In 1901 Lynch enrolled at Indiana University, where he graduated with an A.B. degree in 1903.  He then returned to Elkhart High School for five more years as head of the History Department.  From there he went on to the University of Wisconsin, where he received his Master’s degree in 1908.  Later that year, Lynch joined the faculty of ISNS as Assistant Professor of History.  At that time there were actually two departments teaching history at the school.  Lynch divided his time equally between both as Acting Professor until he became head of the Department of American History and Government in 1913.  He retained this position until 1918, with a brief leave in 1911-1912 when he pursued graduate work at Harvard University as an Austin Scholar.

 

As a member of the Centennial Committee at ISNS in 1916, Lynch wrote, managed, and directed the production of the centennial drama, which re-created scenes from the history of Indiana from 1816 through 1865.   The cast was composed entirely of ISNS faculty and students; the play’s script can still be found in the 1917 edition of The Normal Advance.

 

In 1918 it was determined that a new division of ISNS would be opened in Muncie, Indiana.  Lynch was selected by President Parsons to transfer to this new Eastern Division, which would eventually become Ball State Teachers College. Lynch served as the head of the History Department at the new institution, but his time there would be brief.  In 1920 he became a professor of history at Indiana University, serving in that position until his retirement in 1941.  His accomplishments continued to accrue while at IU, where he became the editor of the Indiana Magazine of History.  He was also a charter member and the first president of the History Club at IU, and a member of the Sigma Pi social fraternity, as well as several other organizations.  In 1925 and 1927 he taught summer sessions at the University of Alabama and another at the University of Tennessee in 1930.  He also served as president of the Mississippi Valley Historical Association in 1938-1939.

 

Lynch was particularly interested in the early history of political parties and wrote a book on the subject entitled Fifty Years of Party Warfare.  After his retirement from IU in 1941, he lived for many years in Selma, Alabama with his wife, having come to love the South after teaching its history for so many years.  Even after his numerous academic endeavors at a variety of universities across the country, Lynch maintained a strong connection to ISNS.  In 1944 he was commissioned by ISNS President Ralph N. Tirey to write the history of the school as part of its 75th anniversary celebration in 1945.  The result was A History of Indiana State Teachers College, published in Terre Haute in 1946.  Interestingly, Lynch incorporated a good many autobiographical perspectives concerning his own experiences at ISNS throughout the text of this book—a stylistic choice that clearly bears witness to the loyalty he felt towards ISNS even years after his departure.  Lynch was remembered as a conscientious teacher who devoted more than half a century to instructing the youth of Indiana, and as a patient and trusted counselor helping students advance in their chosen fields.

 

 

Kimberly Dickman

2007

 

 

References

 

Lynch, William O.  A History of Indiana State Teachers College:  Indiana State Normal School 1870-1929.  Indianapolis:  Book Walter Company, 1946.
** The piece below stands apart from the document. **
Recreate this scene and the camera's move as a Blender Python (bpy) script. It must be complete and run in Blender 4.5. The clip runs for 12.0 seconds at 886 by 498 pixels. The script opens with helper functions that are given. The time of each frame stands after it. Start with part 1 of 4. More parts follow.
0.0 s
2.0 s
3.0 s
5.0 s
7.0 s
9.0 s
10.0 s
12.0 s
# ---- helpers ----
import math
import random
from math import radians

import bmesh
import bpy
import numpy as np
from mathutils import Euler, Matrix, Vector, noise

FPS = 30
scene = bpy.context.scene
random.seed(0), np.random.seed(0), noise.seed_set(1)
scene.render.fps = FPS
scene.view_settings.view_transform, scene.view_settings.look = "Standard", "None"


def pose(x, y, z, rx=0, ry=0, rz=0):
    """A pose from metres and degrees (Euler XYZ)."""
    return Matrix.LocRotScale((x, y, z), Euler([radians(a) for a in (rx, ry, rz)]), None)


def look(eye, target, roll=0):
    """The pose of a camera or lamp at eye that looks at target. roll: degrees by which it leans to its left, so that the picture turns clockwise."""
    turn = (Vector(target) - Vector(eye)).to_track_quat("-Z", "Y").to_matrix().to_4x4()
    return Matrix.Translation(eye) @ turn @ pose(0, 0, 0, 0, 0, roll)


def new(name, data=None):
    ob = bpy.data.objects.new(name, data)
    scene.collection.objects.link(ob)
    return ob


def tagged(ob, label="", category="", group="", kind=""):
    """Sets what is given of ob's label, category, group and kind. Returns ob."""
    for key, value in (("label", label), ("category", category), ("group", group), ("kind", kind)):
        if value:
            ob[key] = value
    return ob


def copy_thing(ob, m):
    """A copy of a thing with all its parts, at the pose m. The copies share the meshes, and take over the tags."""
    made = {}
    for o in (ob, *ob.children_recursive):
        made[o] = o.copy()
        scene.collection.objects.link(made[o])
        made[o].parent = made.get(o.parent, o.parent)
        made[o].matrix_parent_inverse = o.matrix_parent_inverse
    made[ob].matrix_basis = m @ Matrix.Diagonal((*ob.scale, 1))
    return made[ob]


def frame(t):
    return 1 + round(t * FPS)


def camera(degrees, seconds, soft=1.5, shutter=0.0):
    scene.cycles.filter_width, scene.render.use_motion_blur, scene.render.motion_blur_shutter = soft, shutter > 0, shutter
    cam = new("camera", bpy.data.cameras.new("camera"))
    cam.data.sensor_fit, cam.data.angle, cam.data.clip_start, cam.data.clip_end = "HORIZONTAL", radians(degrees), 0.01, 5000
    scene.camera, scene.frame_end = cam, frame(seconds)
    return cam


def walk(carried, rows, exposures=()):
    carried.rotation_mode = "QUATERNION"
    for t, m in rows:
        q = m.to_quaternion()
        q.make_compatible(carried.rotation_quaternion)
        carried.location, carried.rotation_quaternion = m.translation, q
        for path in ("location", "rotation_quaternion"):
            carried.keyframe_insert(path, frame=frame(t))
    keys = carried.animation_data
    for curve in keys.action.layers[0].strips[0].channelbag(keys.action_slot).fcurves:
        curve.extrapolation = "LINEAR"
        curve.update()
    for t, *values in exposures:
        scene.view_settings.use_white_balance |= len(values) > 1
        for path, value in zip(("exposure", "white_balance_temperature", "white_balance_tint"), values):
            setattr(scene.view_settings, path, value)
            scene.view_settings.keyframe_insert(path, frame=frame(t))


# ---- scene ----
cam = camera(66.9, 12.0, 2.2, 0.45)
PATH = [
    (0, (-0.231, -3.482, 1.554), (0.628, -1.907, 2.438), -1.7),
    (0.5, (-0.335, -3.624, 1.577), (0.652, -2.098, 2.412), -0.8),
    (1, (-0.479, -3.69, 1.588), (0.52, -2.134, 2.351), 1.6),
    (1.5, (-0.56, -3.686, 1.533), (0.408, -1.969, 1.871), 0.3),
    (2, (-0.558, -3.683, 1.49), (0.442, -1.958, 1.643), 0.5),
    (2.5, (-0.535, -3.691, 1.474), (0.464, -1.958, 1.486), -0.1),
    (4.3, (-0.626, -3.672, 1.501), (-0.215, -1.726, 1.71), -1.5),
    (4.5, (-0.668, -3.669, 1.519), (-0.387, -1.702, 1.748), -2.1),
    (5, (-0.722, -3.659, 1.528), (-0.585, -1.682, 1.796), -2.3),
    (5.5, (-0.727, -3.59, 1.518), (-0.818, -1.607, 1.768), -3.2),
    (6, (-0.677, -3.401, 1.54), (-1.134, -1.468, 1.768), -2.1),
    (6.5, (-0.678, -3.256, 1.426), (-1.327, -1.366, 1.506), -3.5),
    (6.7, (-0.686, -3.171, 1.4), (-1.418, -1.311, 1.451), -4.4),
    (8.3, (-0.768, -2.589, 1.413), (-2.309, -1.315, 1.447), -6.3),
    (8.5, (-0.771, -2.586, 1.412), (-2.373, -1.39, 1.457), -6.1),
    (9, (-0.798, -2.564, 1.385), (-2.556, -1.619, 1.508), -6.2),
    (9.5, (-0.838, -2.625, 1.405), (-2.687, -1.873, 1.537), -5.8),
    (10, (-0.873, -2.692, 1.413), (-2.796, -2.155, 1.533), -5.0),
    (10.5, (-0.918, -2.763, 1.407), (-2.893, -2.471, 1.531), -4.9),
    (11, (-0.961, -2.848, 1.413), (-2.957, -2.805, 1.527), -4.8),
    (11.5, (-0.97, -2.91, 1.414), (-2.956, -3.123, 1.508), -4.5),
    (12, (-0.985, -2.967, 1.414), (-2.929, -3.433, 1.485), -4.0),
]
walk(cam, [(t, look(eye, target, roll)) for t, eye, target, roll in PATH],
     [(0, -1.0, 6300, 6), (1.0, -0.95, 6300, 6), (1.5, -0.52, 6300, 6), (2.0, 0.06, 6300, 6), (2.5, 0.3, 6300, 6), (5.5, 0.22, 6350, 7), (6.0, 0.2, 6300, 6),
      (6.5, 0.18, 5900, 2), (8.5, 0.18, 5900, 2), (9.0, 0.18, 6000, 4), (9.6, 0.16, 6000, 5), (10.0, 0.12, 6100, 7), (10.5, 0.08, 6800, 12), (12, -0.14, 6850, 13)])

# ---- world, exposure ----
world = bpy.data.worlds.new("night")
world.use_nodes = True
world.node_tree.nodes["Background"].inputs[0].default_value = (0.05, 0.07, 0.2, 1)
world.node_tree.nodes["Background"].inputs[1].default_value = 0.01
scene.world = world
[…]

Memorial Resolution on the Death of Professor Emeritus William O. Lynch.  Indiana University Archives:  Bloomington, Indiana.

The Normal Advance (Volume I: 1895, Volume XVI: 1910, Volume XX: 1915, and Volume XXII: 1917).  Indiana State University Archives:  Terre Haute, Indiana.
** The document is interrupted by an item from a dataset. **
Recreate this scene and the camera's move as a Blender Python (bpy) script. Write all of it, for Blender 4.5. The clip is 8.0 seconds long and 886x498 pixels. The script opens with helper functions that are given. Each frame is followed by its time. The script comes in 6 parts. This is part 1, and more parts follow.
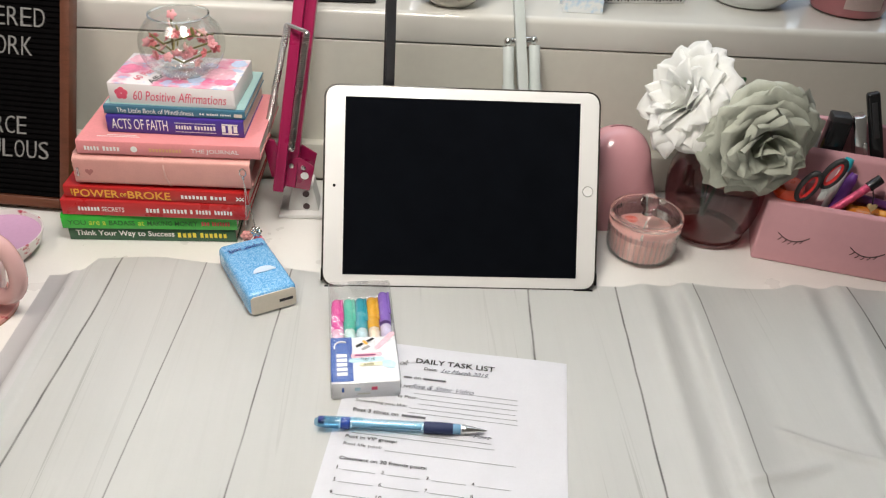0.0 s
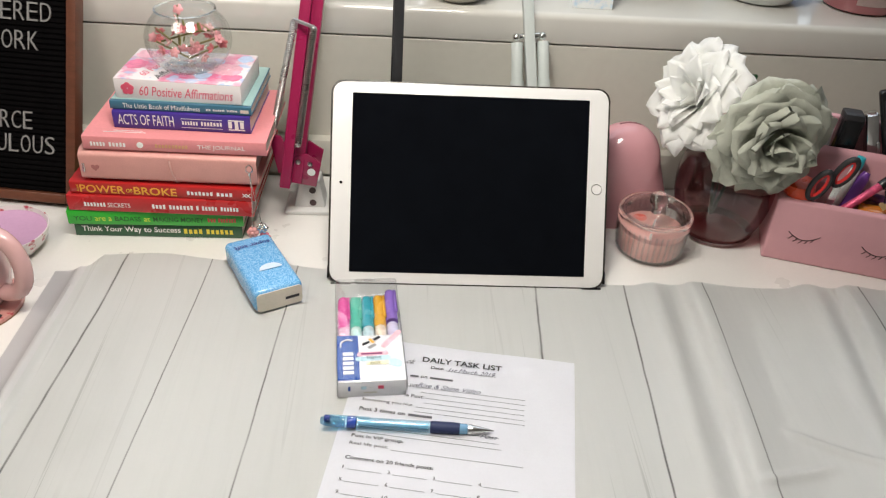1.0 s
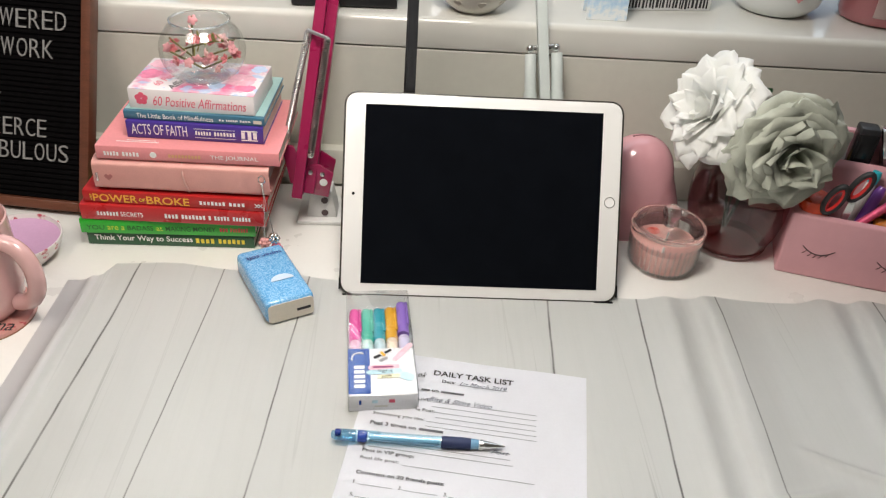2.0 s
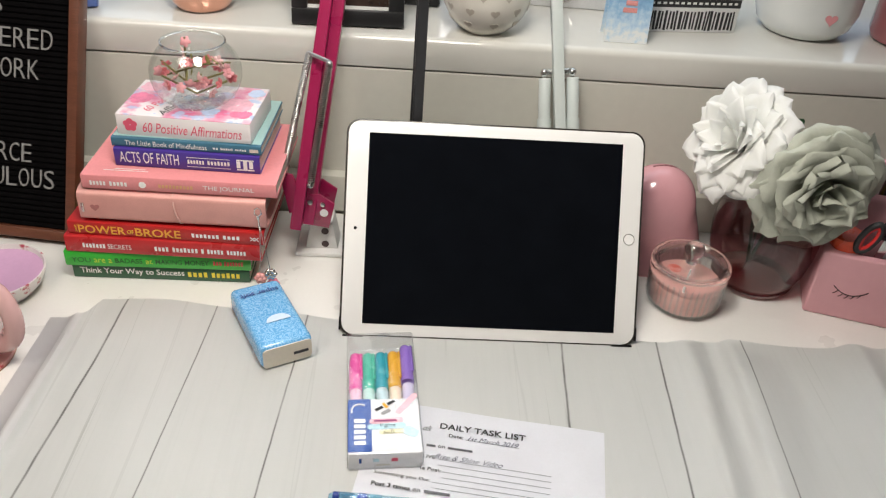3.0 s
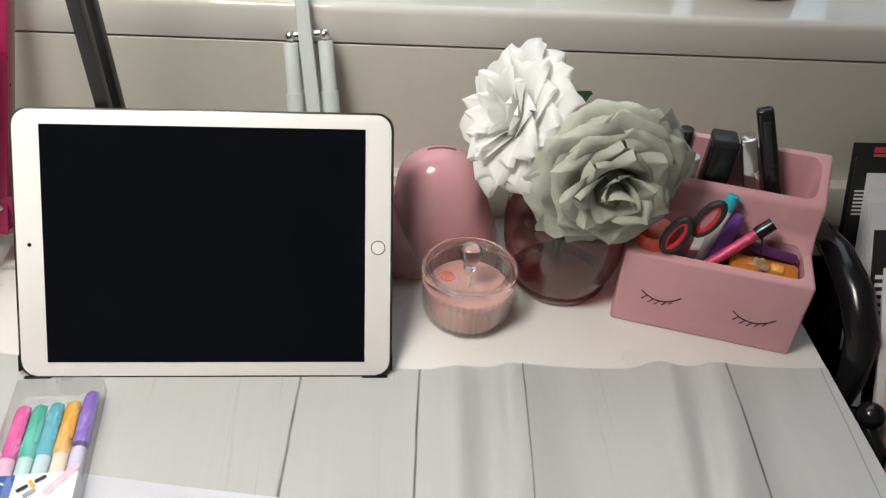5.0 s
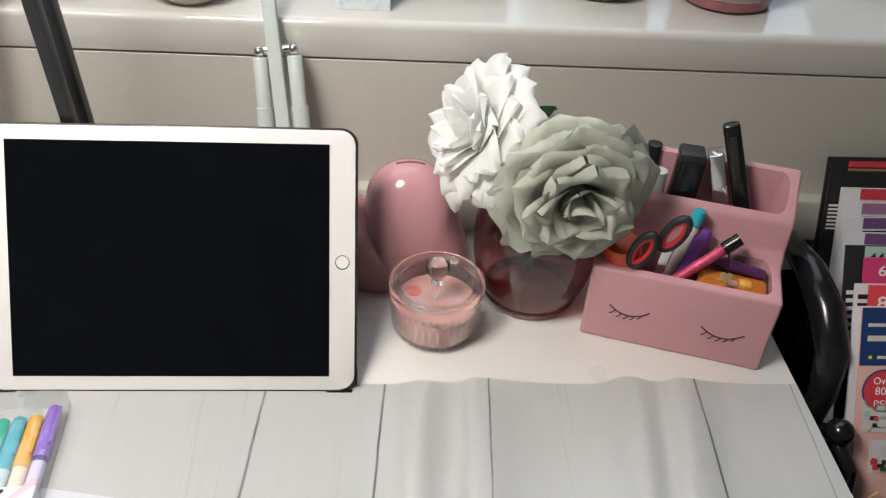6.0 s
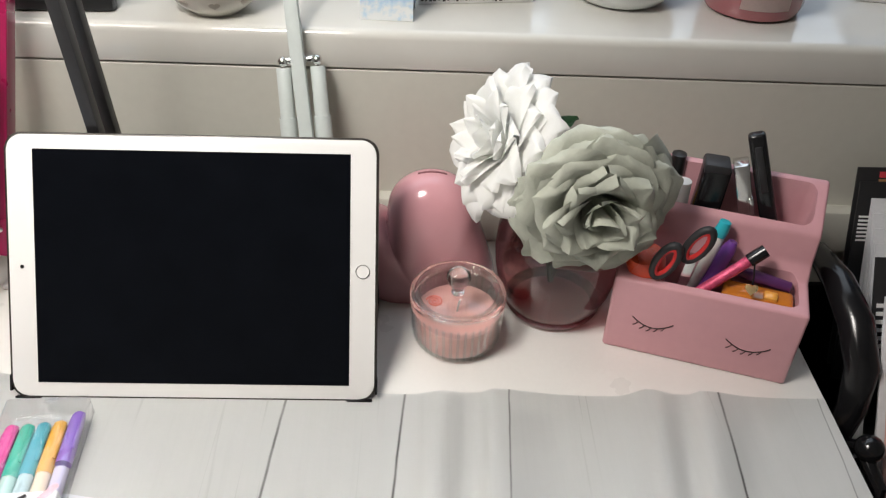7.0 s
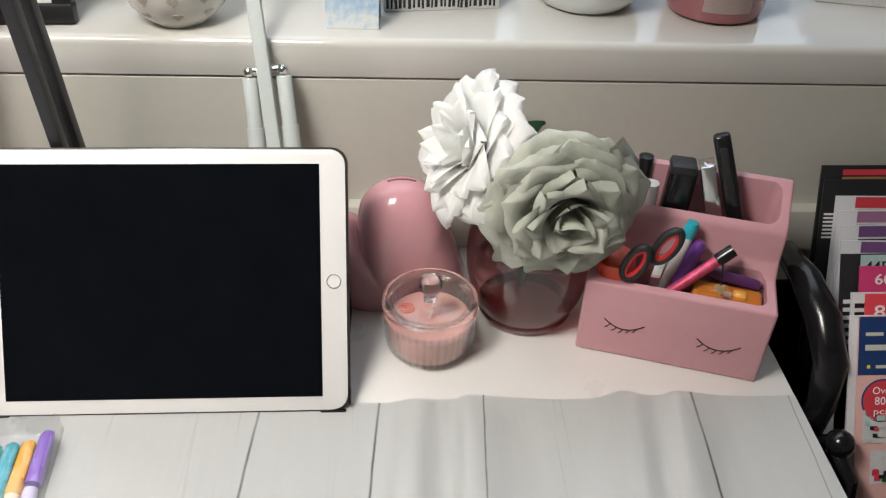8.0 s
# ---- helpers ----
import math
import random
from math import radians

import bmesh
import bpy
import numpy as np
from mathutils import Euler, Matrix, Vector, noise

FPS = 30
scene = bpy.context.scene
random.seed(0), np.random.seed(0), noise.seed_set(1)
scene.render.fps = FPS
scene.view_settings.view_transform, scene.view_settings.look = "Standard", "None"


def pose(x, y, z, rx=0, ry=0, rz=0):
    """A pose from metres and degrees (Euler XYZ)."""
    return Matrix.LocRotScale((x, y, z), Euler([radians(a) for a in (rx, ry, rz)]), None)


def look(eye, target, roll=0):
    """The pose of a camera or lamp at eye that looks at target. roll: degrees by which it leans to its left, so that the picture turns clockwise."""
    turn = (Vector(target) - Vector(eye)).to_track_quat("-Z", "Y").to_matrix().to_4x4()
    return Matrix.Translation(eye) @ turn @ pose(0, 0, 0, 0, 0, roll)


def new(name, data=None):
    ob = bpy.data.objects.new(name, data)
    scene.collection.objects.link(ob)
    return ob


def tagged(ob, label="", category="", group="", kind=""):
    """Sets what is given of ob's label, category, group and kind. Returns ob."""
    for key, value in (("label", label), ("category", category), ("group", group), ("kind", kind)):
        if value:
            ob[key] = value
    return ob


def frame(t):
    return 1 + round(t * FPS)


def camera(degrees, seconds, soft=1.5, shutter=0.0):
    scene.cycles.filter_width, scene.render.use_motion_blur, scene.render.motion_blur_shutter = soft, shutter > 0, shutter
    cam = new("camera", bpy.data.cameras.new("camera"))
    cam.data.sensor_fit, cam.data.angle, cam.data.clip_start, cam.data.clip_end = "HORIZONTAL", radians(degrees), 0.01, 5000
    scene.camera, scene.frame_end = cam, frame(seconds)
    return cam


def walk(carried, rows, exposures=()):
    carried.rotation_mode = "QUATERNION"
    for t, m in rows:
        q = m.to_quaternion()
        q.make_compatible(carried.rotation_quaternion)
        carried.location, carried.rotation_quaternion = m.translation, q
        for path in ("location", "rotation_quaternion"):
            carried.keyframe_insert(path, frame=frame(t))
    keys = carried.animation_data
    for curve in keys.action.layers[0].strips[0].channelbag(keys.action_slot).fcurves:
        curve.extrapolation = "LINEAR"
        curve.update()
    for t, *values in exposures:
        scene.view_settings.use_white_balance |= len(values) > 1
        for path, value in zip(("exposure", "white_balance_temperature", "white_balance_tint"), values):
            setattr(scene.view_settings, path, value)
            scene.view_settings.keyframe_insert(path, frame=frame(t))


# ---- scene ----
cam = camera(56.3, 8.0, 1.25)
PATH = [
    (0, (-0.076, -0.751, 0.557), (0.046, 0.899, -0.566), 3.6),
    (0.5, (-0.077, -0.749, 0.554), (0.044, 0.897, -0.575), 3.6),
    (1.2, (-0.077, -0.742, 0.558), (0.024, 0.901, -0.578), 3.6),
    (2.3, (-0.086, -0.727, 0.564), (-0.007, 0.927, -0.559), 3.6),
    (2.5, (-0.094, -0.716, 0.56), (-0.024, 0.953, -0.539), 3.6),
    (2.7, (-0.089, -0.7, 0.559), (-0.029, 0.972, -0.537), 3.8),
    (3, (-0.084, -0.667, 0.561), (-0.006, 0.984, -0.565), 4.0),
    (3.2, (-0.075, -0.646, 0.55), (0.03, 0.999, -0.583), 3.7),
    (3.5, (-0.069, -0.588, 0.551), (0.123, 1.025, -0.616), 3.1),
    (3.7, (-0.07, -0.556, 0.54), (0.195, 1.039, -0.637), 3.0),
    (4, (-0.053, -0.523, 0.536), (0.252, 1.041, -0.674), 3.2),
    (4.3, (-0.005, -0.504, 0.536), (0.25, 1.04, -0.71), 3.7),
    (4.5, (0.035, -0.5, 0.534), (0.255, 1.045, -0.717), 4.3),
    (4.7, (0.083, -0.496, 0.533), (0.263, 1.051, -0.723), 4.3),
    (5, (0.146, -0.496, 0.534), (0.29, 1.055, -0.72), 3.8),
    (5.2, (0.169, -0.491, 0.543), (0.32, 1.048, -0.726), 3.9),
    (6.3, (0.188, -0.495, 0.539), (0.271, 1.079, -0.693), 2.7),
    (6.5, (0.192, -0.494, 0.542), (0.248, 1.081, -0.69), 2.2),
    (7, (0.192, -0.493, 0.539), (0.24, 1.089, -0.684), 2.0),
    (7.5, (0.195, -0.493, 0.54), (0.269, 1.094, -0.675), 1.7),
    (8, (0.196, -0.492, 0.54), (0.303, 1.096, -0.671), 1.9),
]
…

“Dr. W.O. Lynch Writes History of I.S.T.C.”  The Indianapolis Star:  June 22, 1947.  Indiana State University Archives:  Terre Haute, Indiana.

Photograph from The Normal Advance 1915.  Indiana State University Archives:  Terre Haute, Indiana.

 

Selected Published Works

 

A History of Indiana State Teachers College:  Indiana State Normal School 1870-1929.  Indianapolis:  Book Walter Company, 1946.

Fifty Years of Party Warfare (1789-1837).  Indianapolis:  The Bobbs-Merrill Company, 1931.